All I’m doing is issuing a warning to say, double check this with someone that is in the know. I’m still looking into it, but that’s my interpretation, my understanding and I’ve kind of checked this with a couple of independent people who are essentially accountants and tax specialists and that’s their view as well. If you are standard buy to let landlord I’d double check on the bounce back.
I don’t know about buying and selling and trading, that’s something you could probably check up on if that’s your main business. But otherwise, my understanding would be things like holiday lets, hotels, the AirBnB that type of thing would likely qualify as a commercially based business limited company that may get the bounce back loan officially.

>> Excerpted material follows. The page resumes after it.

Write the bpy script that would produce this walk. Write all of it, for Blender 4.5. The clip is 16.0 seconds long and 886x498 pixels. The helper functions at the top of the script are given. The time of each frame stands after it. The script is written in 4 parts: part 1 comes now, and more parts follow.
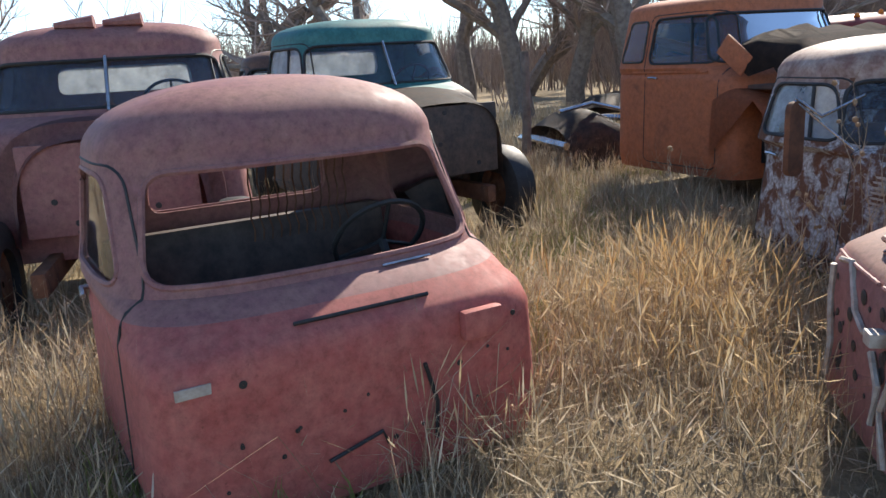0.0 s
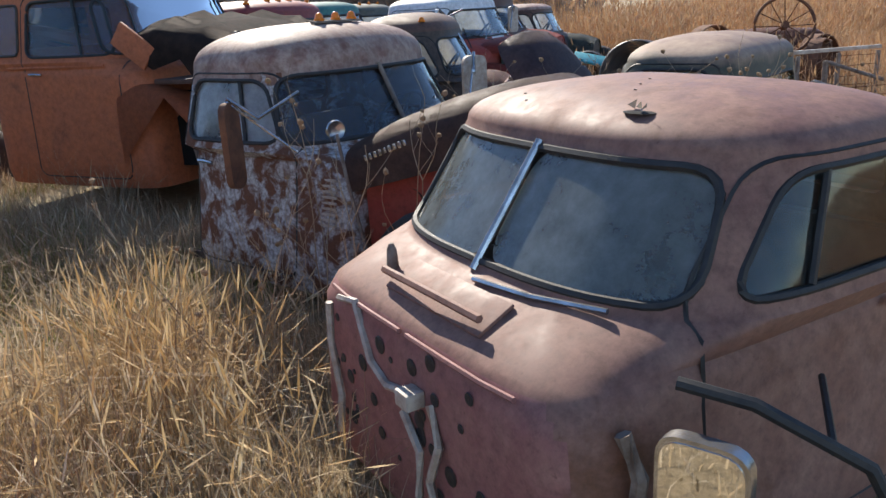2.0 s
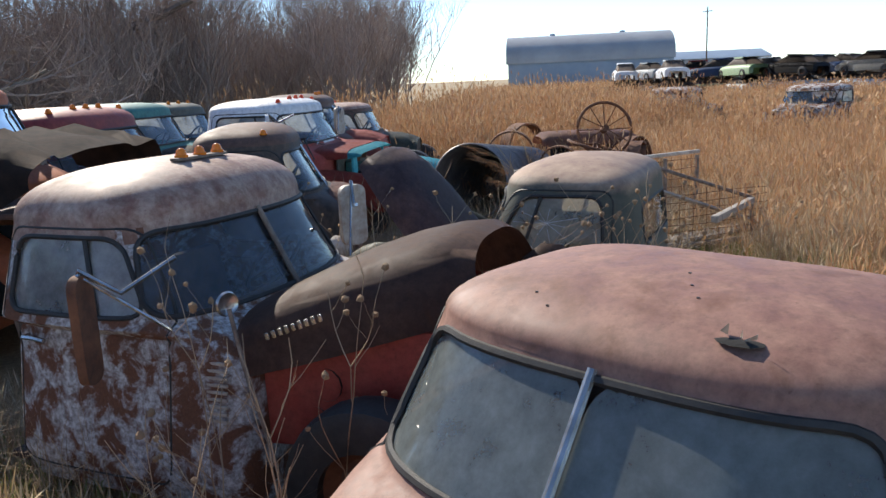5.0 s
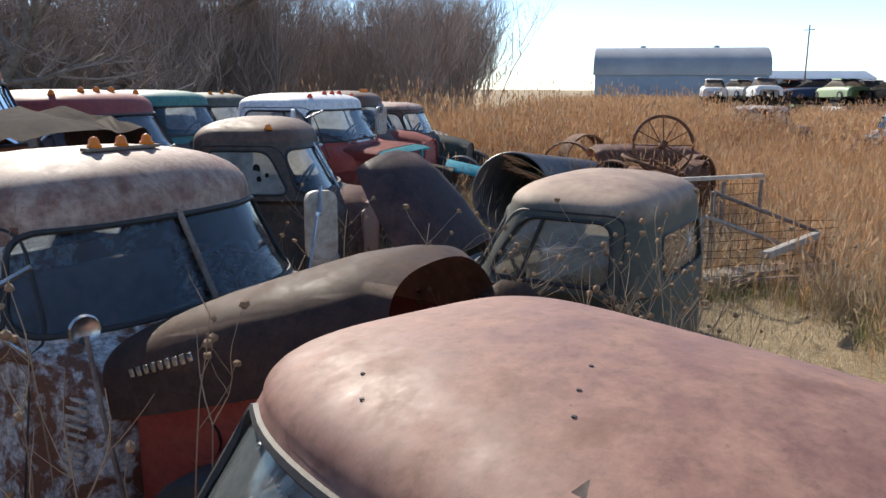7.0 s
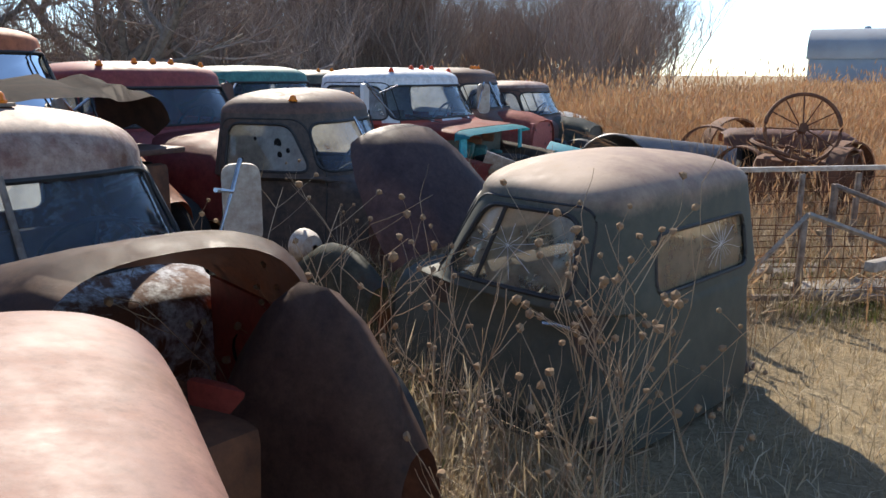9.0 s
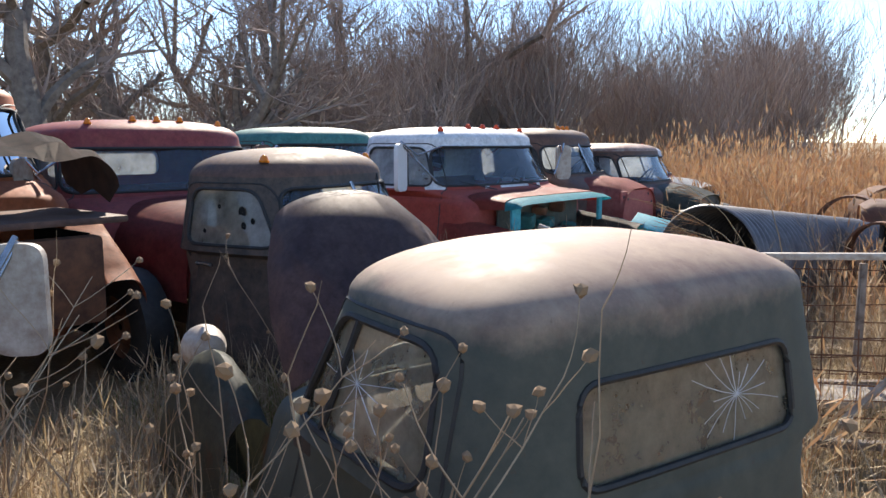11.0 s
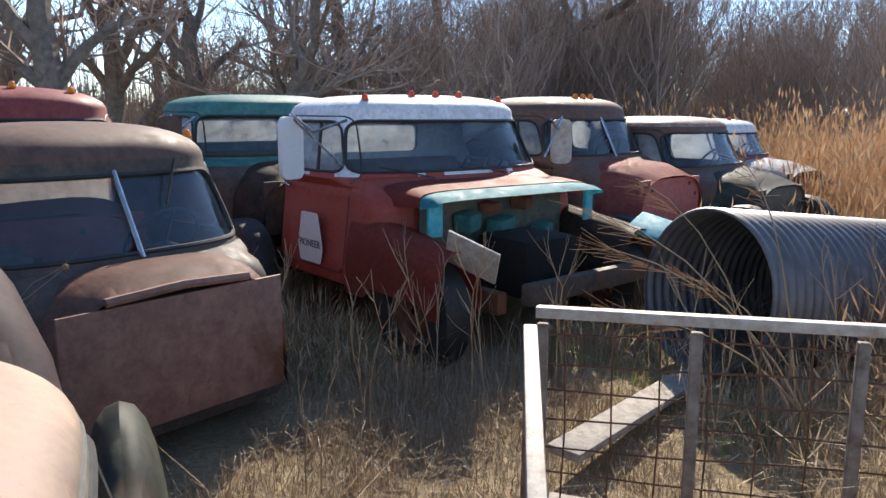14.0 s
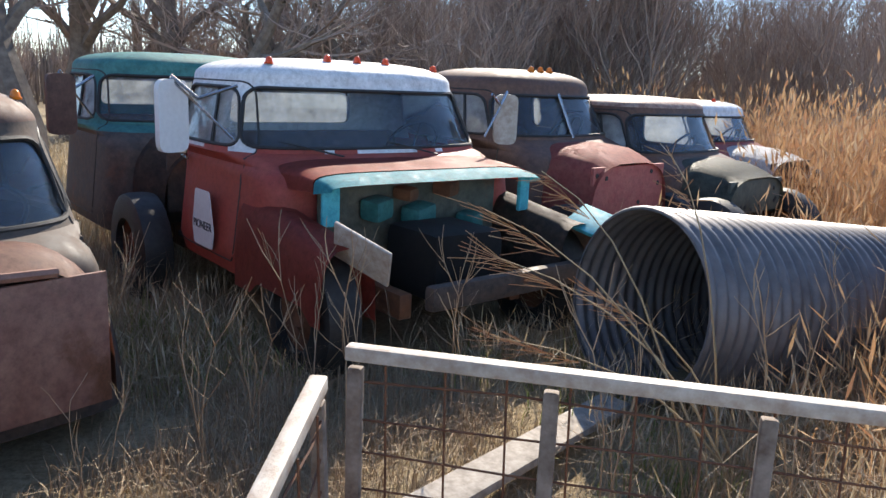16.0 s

That’s all I want to say really at this stage, I think it is a great opportunity for those of you that run several businesses, of which you might have commercially based businesses, it is there as support and gives you a bit of a buffer as well.
I don’t know if it helps or not. The main message here is, go check it out and then it might be that your bank manager can steer you towards one or the other. If you’ve got several businesses, of which one is a buy to let business in a limited company and you’ve got another business as well, it might be that simply you borrow against the other companies.
Again, that’s something I’d probably do myself in that process.